Hmm, it seems there’s some issue with the ribbon keyword, the following produces a nice plot for me

pts1_x = [10randn() for i = 1 : 100]
pts1_y = pts1_x.^2 .+ [100randn() for i = 1:100]
pts2_x = [10randn() for i = 1 : 100]
pts2_y = pts2_x.^2 .+ [25randn() for i = 1:100]

A = pts1_x.^(0:2)'
k = A\pts1_y # Estimate linear model of order 2

yhat = A*k

I = sortperm(pts1_x)
plt = Plots.plot()
Plots.scatter!(pts1_x, pts1_y, color=:orange)
Plots.scatter!(pts2_x, pts2_y, color=:blue)
Plots.plot!(pts1_x[I], yhat[I], fillrange = yhat[I].+2std(yhat-pts1_y), alpha=0.2, color=:orange)
Plots.plot!(pts1_x[I], yhat[I], fillrange = yhat[I].-2std(yhat-pts1_y), alpha=0.2, color=:orange)

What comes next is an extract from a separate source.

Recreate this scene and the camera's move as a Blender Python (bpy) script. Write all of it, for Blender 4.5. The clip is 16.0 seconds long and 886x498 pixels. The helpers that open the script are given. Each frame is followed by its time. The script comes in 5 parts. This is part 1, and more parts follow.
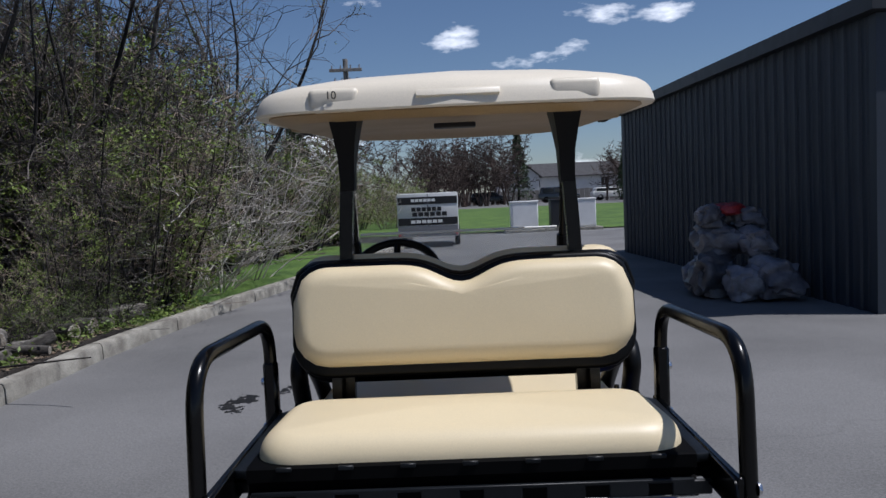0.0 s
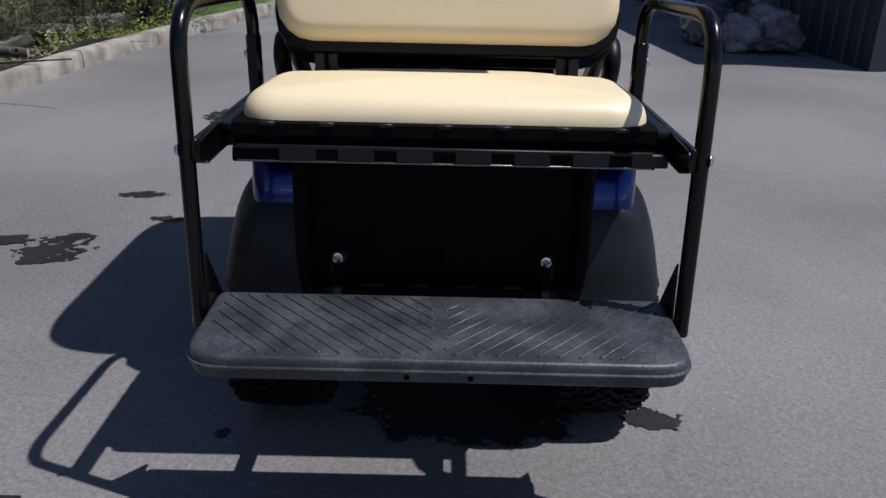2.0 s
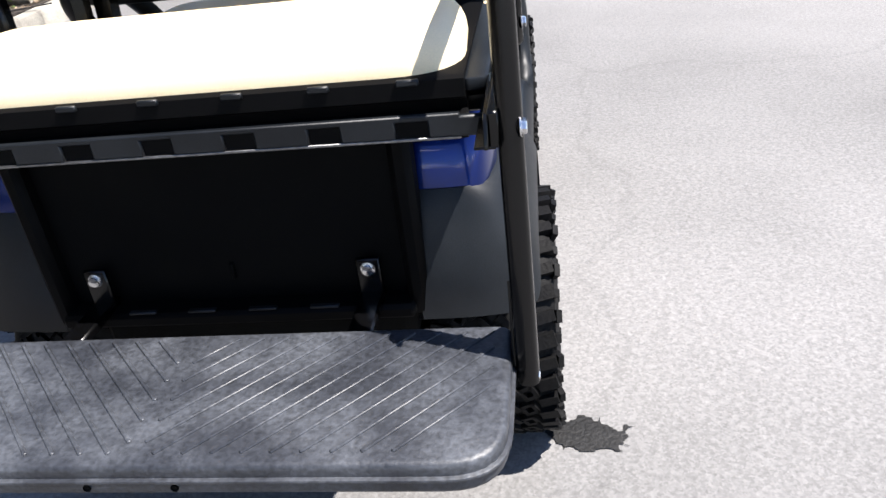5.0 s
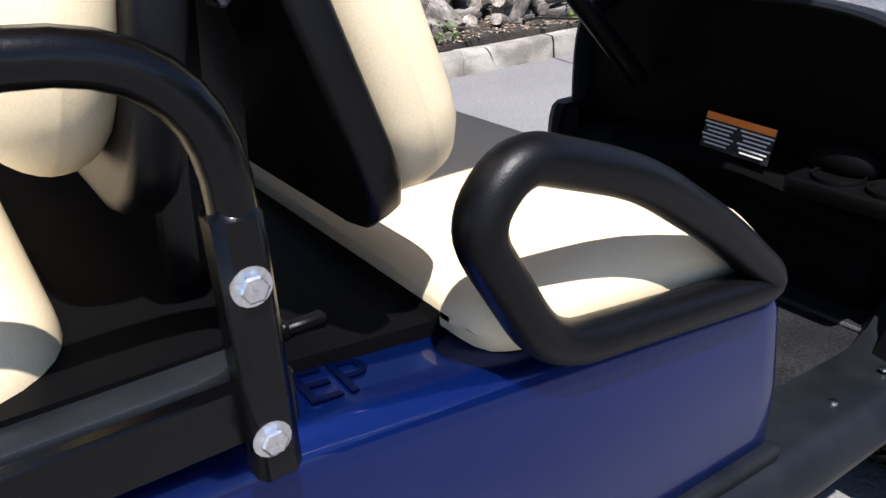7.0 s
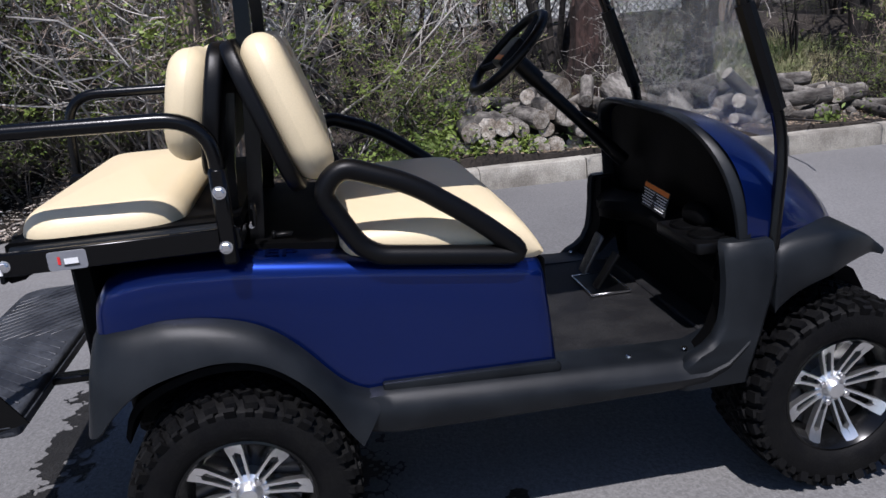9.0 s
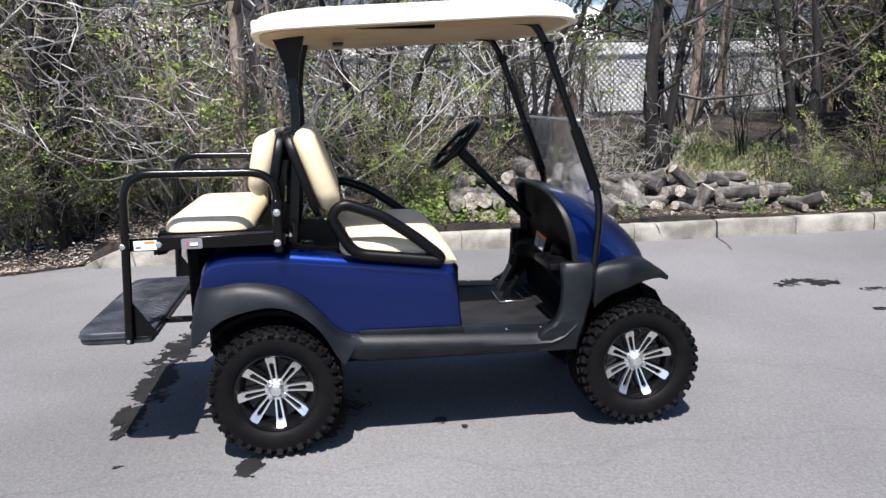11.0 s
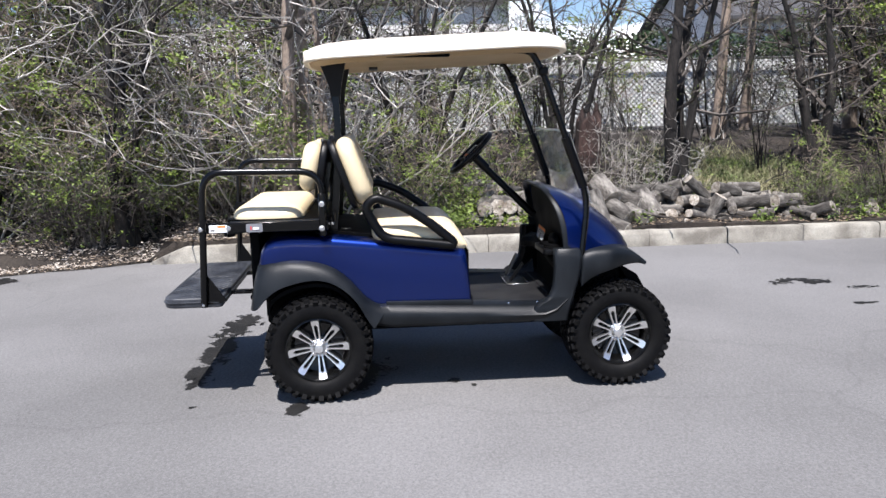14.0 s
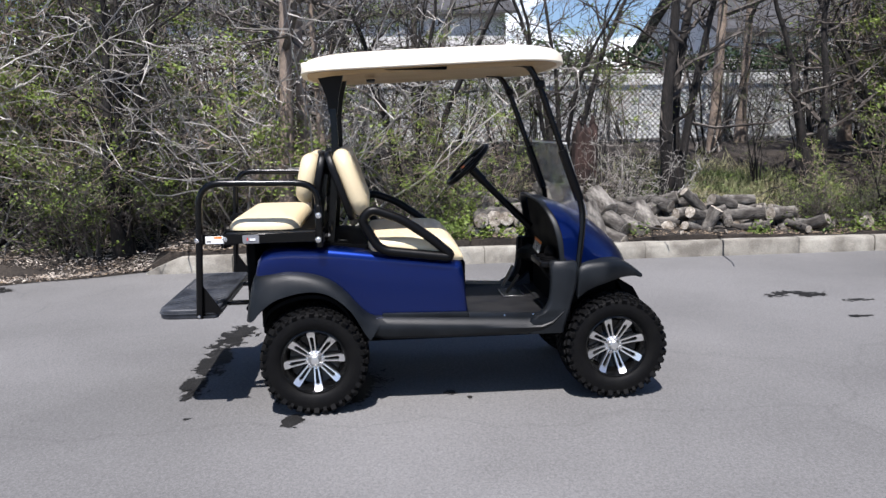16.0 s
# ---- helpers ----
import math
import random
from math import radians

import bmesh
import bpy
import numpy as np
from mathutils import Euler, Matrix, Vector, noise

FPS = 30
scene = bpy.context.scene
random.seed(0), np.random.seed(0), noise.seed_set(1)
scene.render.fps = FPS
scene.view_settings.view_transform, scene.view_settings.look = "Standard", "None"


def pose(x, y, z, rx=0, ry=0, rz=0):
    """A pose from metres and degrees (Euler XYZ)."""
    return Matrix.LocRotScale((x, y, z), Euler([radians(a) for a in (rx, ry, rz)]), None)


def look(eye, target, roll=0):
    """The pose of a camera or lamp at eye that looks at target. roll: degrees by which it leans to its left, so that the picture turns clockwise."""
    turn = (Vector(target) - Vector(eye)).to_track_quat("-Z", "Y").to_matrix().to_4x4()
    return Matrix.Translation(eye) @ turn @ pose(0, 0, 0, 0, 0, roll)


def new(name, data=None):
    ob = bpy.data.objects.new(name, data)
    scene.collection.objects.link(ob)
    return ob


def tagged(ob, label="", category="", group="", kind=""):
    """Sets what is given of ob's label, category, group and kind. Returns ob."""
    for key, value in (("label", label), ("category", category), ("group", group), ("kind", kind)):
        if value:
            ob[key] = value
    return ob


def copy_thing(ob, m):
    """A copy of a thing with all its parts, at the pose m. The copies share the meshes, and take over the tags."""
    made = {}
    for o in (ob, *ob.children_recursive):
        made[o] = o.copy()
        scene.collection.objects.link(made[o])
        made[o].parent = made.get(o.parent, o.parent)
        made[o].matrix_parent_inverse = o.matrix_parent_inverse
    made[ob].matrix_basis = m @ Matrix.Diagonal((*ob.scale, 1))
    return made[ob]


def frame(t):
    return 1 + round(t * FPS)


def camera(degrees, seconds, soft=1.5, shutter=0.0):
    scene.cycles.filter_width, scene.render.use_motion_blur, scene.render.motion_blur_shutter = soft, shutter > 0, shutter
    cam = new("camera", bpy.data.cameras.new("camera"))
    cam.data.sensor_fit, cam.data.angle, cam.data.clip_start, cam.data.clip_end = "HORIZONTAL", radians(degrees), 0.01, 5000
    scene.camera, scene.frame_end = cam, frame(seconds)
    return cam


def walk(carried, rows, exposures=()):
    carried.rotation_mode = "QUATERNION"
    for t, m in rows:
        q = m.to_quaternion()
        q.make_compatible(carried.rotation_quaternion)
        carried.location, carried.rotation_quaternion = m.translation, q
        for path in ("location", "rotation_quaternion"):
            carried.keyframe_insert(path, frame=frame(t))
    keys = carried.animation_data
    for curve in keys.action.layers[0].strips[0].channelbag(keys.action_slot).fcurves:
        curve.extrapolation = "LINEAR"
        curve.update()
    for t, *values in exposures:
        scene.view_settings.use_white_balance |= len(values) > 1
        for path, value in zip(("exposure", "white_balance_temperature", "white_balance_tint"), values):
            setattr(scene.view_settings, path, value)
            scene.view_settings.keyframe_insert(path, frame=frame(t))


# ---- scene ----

The parabola was just an example. The real data is more complicated.

Then a heavily lowpass-filtered signal might work better. Check DSP.jl for filtering options.

FWIW I think the scatter by itself is pretty clear. When you say that one has a narrower distribution, you mean a narrower distribution around a varying local mean, right? One way to do accomplish your goal would be to bin your data points in the x dimension, and construct the band based on the quantiles in those bins.

The parabolic scatter is just an example. I have more complicated datasets that would benefit from better visualization.